Car le Vice
Car le Vice, rongeant ma native noblesse,
is guilty of this snarling, of flapping wings.
All day I brag and whoop and dance,
when the sun sets, I’m stunned: a white square of white blueness,
hit with a harpoon like a whale. A little pin,
little as a diamond, makes a histological preparation
from my soul. Hey! how do you even survive,
my dearest, how do you recover?
Such incredibly pathetic questions
Tomaž Šalamun asks his soul to get to
the bottom of things. But there are no things. No bottom.
Just this instructive tale about the creative process
with which sooner or later every immortal destroys
its observers. So that it may float in peace, il Terribile.
Note: The first line is from Stéphane Mallarmé’s poem “Angoisse”; the line is in French in the original Slovenian poem.

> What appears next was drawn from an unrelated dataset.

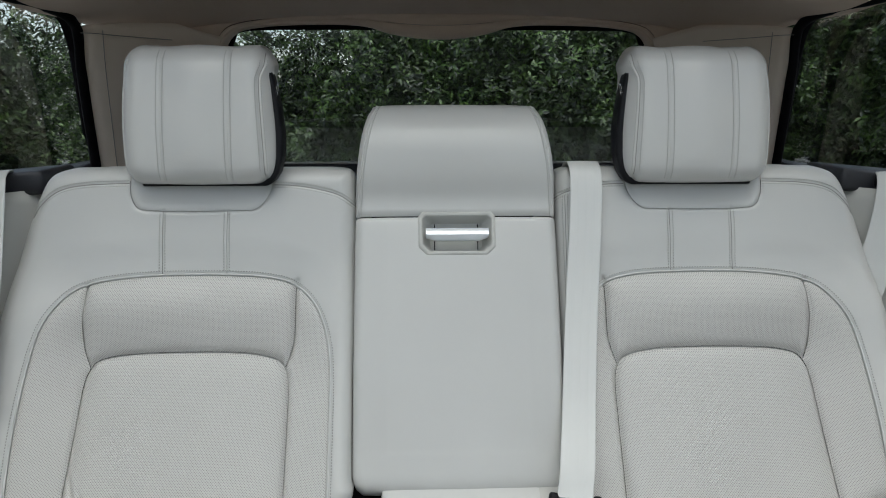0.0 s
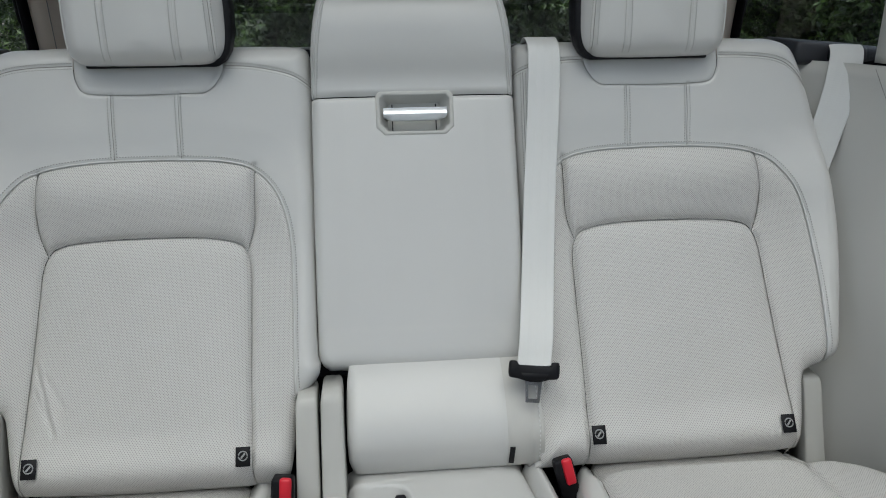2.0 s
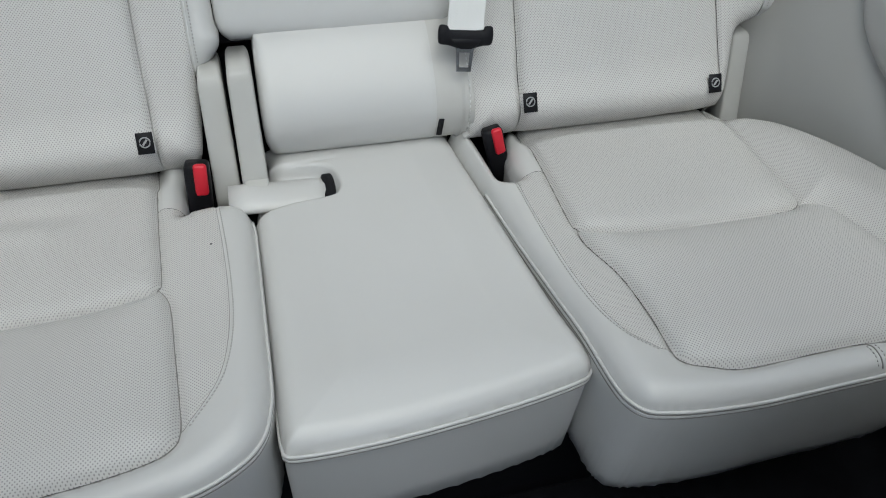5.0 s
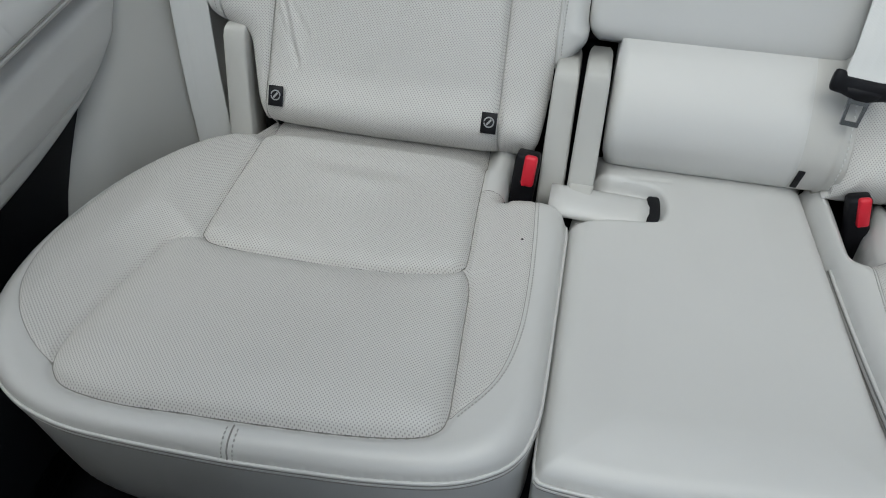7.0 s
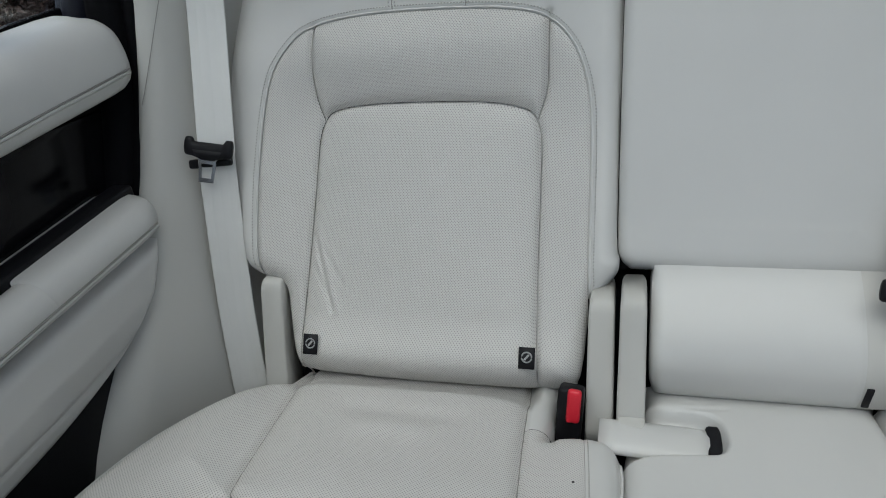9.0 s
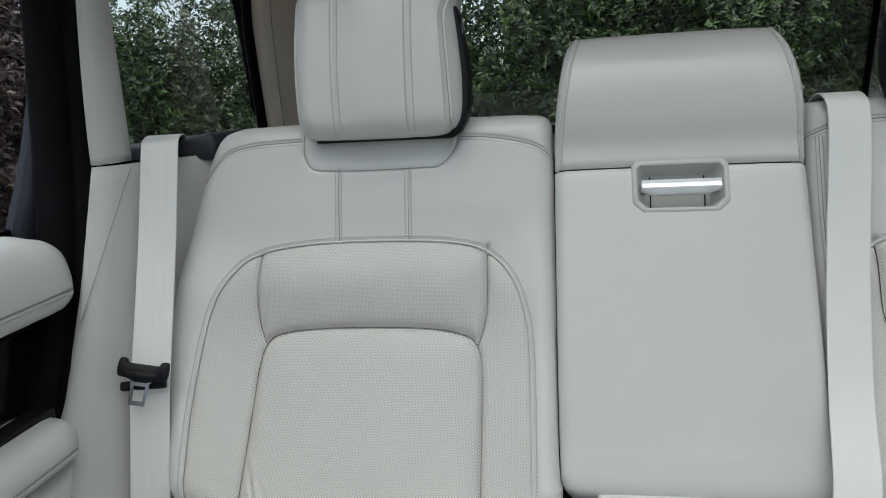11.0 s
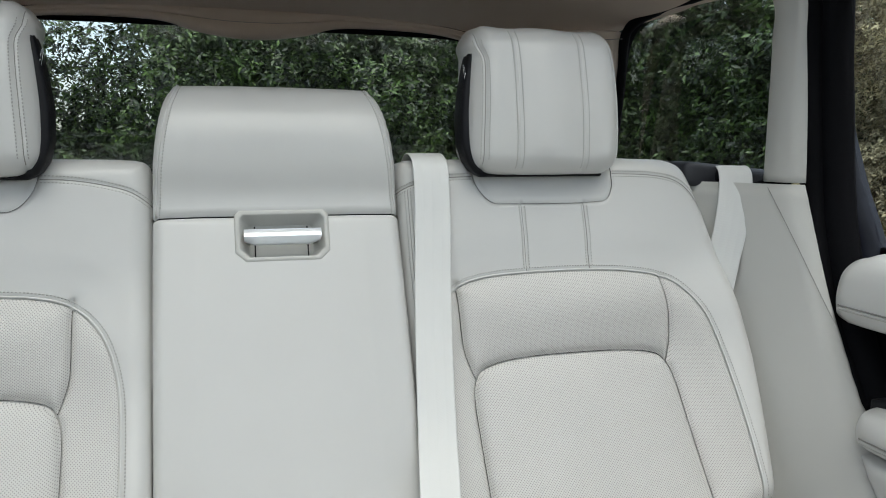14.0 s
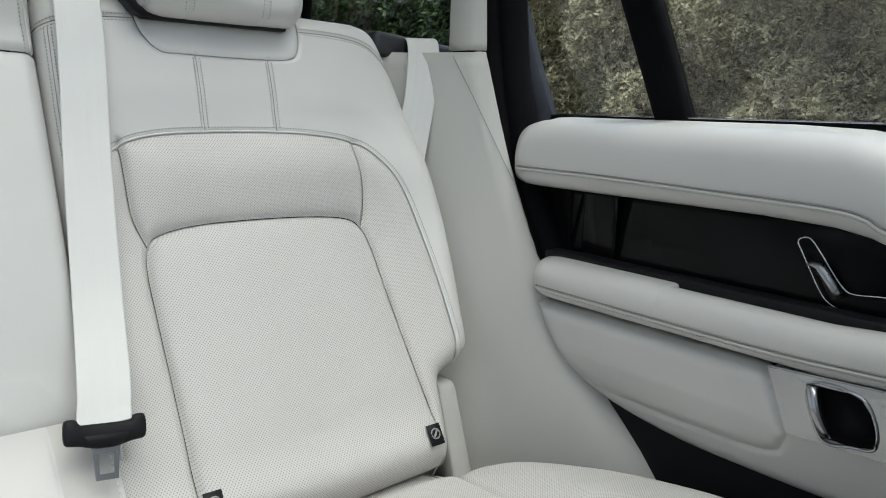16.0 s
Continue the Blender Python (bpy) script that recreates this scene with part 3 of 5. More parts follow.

It means “For vice, gnawing my native nobility.”
Car le vice
Car le Vice, rongeant ma native noblesse,
je kriv za to renčanje, za mahedranje s krili.
Ves dan se hvalim in vriskam in plešem,
ko pade sonce, ostrmim: bel kvadrat bele modrine,
s harpuno zadet kot kit. Mala, kot diamant
mala bucika naredi iz moje duše histološki
preparat. Hej! kako potem sploh preživiš,
moja najdražja, kako se obnavljaš?
Taka, neverjetno patetična vprašanja
postavlja Tomaž Šalamun svoji duši, da bi
prišel zadevi do dna. A ni zadeve. Ni dna.
Samo taka poučna bajka o ustvarjalnem procesu,
ki z njo prej ali slej vsak nesmrtni zamori
svoje opazovalce. Da plava v miru, il Terribile.